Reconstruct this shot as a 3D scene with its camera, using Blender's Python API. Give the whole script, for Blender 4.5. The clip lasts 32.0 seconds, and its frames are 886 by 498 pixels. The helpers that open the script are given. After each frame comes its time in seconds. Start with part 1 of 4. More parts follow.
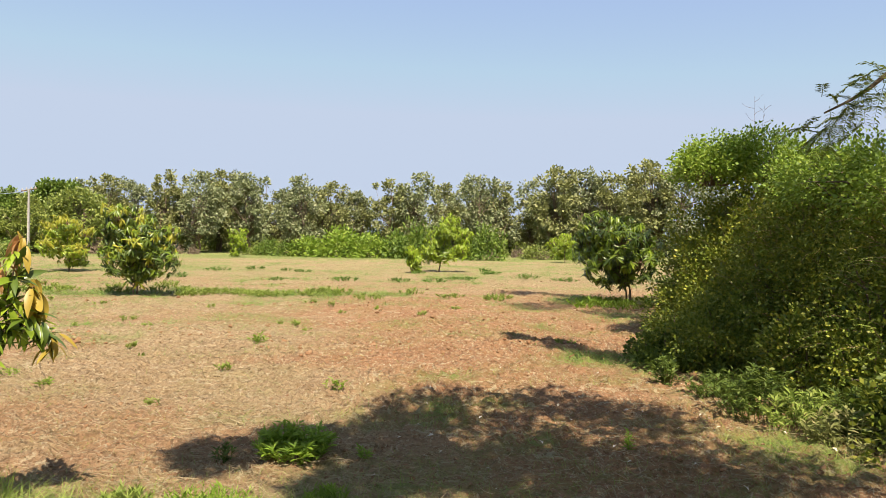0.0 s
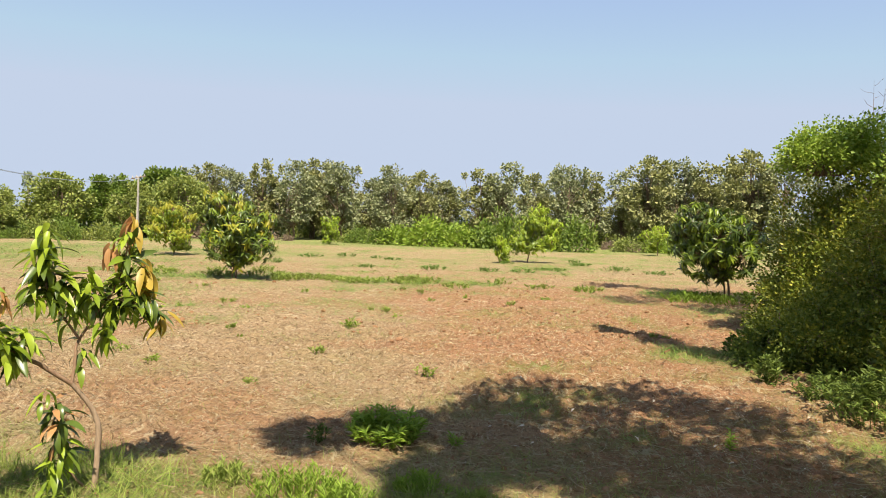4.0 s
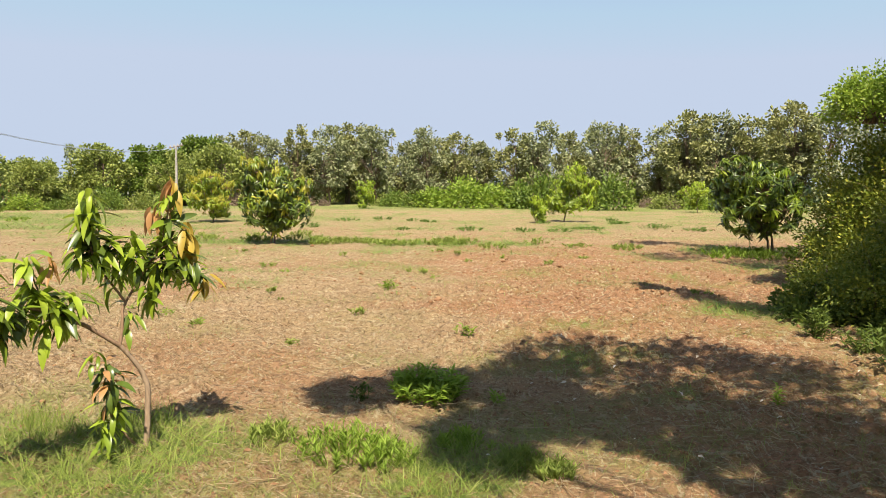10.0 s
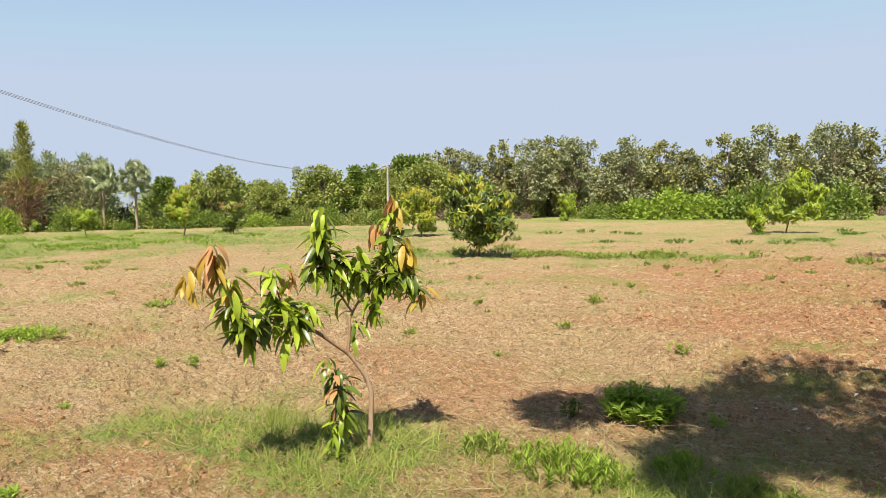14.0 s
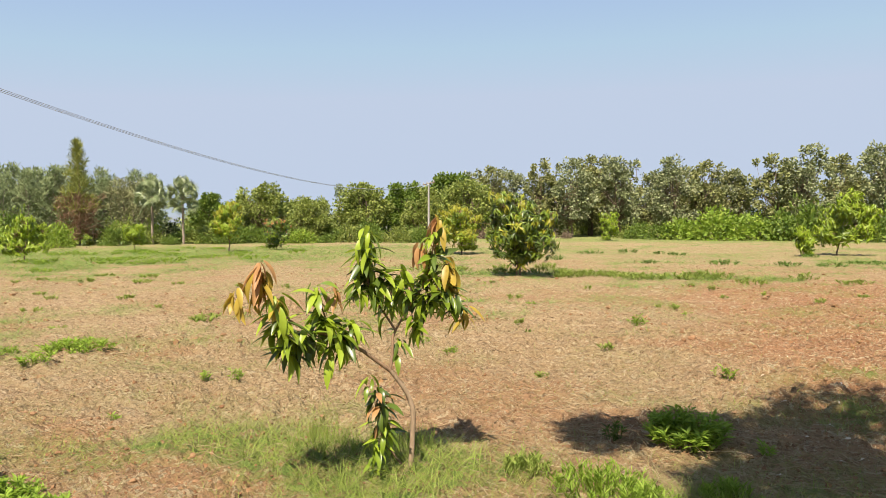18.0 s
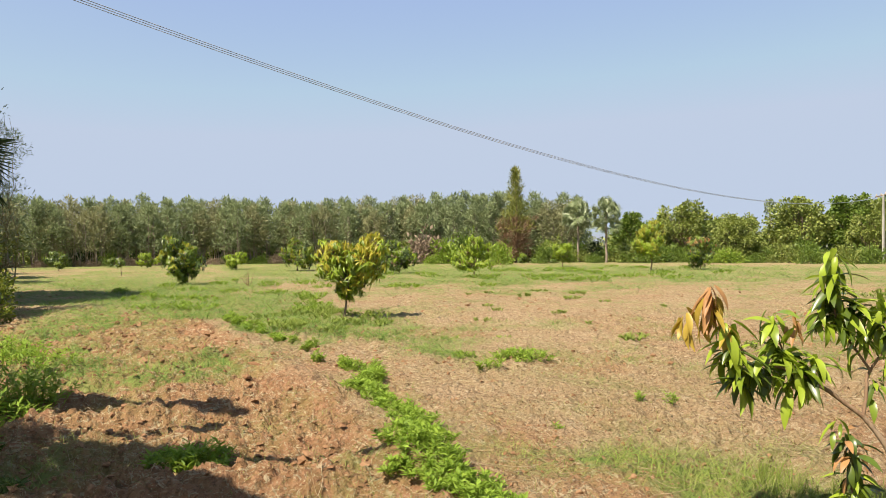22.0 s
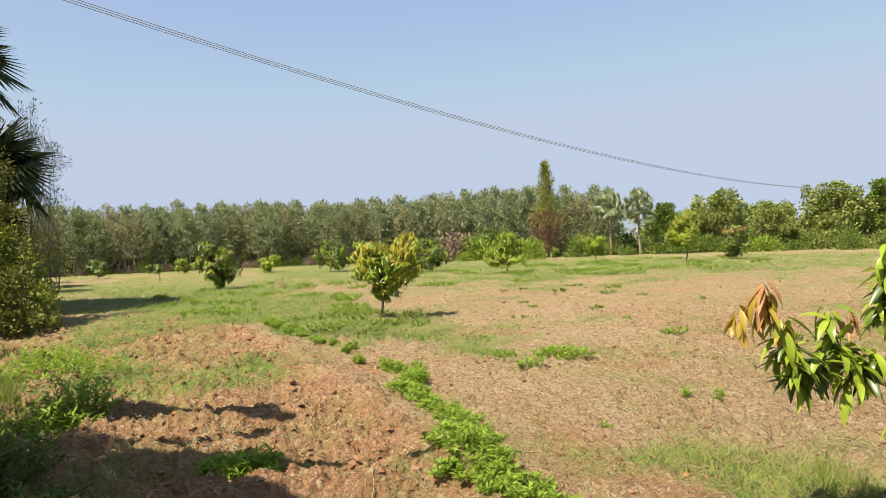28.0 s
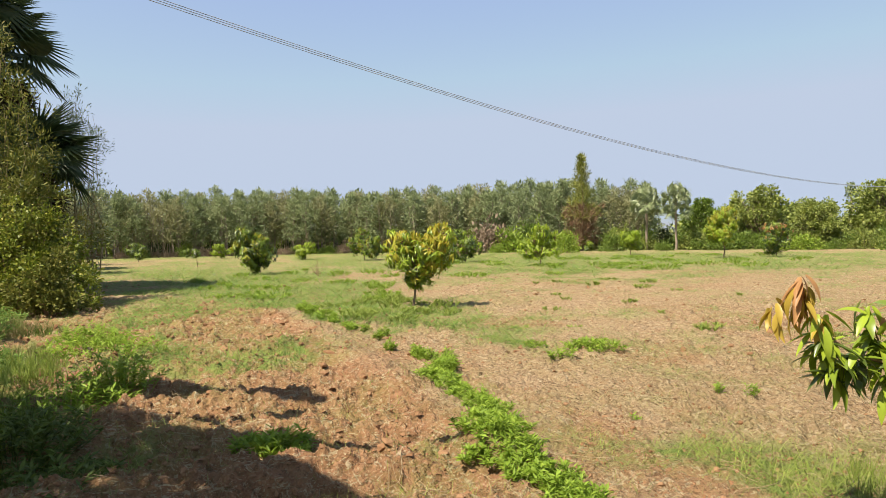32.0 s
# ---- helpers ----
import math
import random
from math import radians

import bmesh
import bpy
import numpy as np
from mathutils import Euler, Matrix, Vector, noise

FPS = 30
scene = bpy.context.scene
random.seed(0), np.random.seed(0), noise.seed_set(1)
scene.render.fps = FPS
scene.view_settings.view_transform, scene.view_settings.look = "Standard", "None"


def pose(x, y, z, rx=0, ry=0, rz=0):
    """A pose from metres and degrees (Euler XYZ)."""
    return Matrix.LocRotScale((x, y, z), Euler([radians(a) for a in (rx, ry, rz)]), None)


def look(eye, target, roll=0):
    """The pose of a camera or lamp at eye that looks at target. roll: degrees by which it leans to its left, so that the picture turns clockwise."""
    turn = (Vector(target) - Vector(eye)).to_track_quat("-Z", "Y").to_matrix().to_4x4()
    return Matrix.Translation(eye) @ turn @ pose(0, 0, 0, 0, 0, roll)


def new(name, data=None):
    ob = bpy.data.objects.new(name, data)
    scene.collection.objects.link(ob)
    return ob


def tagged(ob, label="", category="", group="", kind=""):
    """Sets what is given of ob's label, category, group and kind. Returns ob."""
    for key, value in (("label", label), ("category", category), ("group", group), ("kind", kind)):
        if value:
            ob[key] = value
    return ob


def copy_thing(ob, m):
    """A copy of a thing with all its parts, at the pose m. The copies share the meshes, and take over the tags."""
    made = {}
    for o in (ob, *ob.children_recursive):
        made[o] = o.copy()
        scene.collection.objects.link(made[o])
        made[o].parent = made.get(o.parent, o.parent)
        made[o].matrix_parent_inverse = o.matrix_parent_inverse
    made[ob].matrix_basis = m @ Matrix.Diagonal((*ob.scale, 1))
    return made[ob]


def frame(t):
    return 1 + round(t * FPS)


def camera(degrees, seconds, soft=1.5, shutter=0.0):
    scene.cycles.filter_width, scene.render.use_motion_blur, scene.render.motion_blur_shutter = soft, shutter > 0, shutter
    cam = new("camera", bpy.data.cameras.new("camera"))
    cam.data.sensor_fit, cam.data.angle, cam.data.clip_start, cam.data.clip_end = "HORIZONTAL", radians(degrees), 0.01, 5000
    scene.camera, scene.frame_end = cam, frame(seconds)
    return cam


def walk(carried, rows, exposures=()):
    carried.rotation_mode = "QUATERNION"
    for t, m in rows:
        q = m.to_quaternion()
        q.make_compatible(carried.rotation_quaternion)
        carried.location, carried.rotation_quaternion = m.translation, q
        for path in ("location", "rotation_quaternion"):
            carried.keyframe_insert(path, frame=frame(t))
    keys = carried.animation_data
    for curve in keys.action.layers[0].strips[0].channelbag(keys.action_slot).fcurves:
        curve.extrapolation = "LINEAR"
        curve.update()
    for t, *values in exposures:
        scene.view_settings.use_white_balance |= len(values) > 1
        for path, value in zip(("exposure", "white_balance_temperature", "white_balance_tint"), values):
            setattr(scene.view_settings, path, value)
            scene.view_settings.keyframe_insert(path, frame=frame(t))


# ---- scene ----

> Challenge:
Reproduce the whole listing above word for word, but not its pictures.

> Reply to the exercise:
Reconstruct this shot as a 3D scene with its camera, using Blender's Python API. Give the whole script, for Blender 4.5. The clip lasts 32.0 seconds, and its frames are 886 by 498 pixels. The helpers that open the script are given. After each frame comes its time in seconds. Start with part 1 of 4. More parts follow.
0.0 s
4.0 s
10.0 s
14.0 s
18.0 s
22.0 s
28.0 s
32.0 s
# ---- helpers ----
import math
import random
from math import radians

import bmesh
import bpy
import numpy as np
from mathutils import Euler, Matrix, Vector, noise

FPS = 30
scene = bpy.context.scene
random.seed(0), np.random.seed(0), noise.seed_set(1)
scene.render.fps = FPS
scene.view_settings.view_transform, scene.view_settings.look = "Standard", "None"


def pose(x, y, z, rx=0, ry=0, rz=0):
    """A pose from metres and degrees (Euler XYZ)."""
    return Matrix.LocRotScale((x, y, z), Euler([radians(a) for a in (rx, ry, rz)]), None)


def look(eye, target, roll=0):
    """The pose of a camera or lamp at eye that looks at target. roll: degrees by which it leans to its left, so that the picture turns clockwise."""
    turn = (Vector(target) - Vector(eye)).to_track_quat("-Z", "Y").to_matrix().to_4x4()
    return Matrix.Translation(eye) @ turn @ pose(0, 0, 0, 0, 0, roll)


def new(name, data=None):
    ob = bpy.data.objects.new(name, data)
    scene.collection.objects.link(ob)
    return ob


def tagged(ob, label="", category="", group="", kind=""):
    """Sets what is given of ob's label, category, group and kind. Returns ob."""
    for key, value in (("label", label), ("category", category), ("group", group), ("kind", kind)):
        if value:
            ob[key] = value
    return ob


def copy_thing(ob, m):
    """A copy of a thing with all its parts, at the pose m. The copies share the meshes, and take over the tags."""
    made = {}
    for o in (ob, *ob.children_recursive):
        made[o] = o.copy()
        scene.collection.objects.link(made[o])
        made[o].parent = made.get(o.parent, o.parent)
        made[o].matrix_parent_inverse = o.matrix_parent_inverse
    made[ob].matrix_basis = m @ Matrix.Diagonal((*ob.scale, 1))
    return made[ob]


def frame(t):
    return 1 + round(t * FPS)


def camera(degrees, seconds, soft=1.5, shutter=0.0):
    scene.cycles.filter_width, scene.render.use_motion_blur, scene.render.motion_blur_shutter = soft, shutter > 0, shutter
    cam = new("camera", bpy.data.cameras.new("camera"))
    cam.data.sensor_fit, cam.data.angle, cam.data.clip_start, cam.data.clip_end = "HORIZONTAL", radians(degrees), 0.01, 5000
    scene.camera, scene.frame_end = cam, frame(seconds)
    return cam


def walk(carried, rows, exposures=()):
    carried.rotation_mode = "QUATERNION"
    for t, m in rows:
        q = m.to_quaternion()
        q.make_compatible(carried.rotation_quaternion)
        carried.location, carried.rotation_quaternion = m.translation, q
        for path in ("location", "rotation_quaternion"):
            carried.keyframe_insert(path, frame=frame(t))
    keys = carried.animation_data
    for curve in keys.action.layers[0].strips[0].channelbag(keys.action_slot).fcurves:
        curve.extrapolation = "LINEAR"
        curve.update()
    for t, *values in exposures:
        scene.view_settings.use_white_balance |= len(values) > 1
        for path, value in zip(("exposure", "white_balance_temperature", "white_balance_tint"), values):
            setattr(scene.view_settings, path, value)
            scene.view_settings.keyframe_insert(path, frame=frame(t))


# ---- scene ----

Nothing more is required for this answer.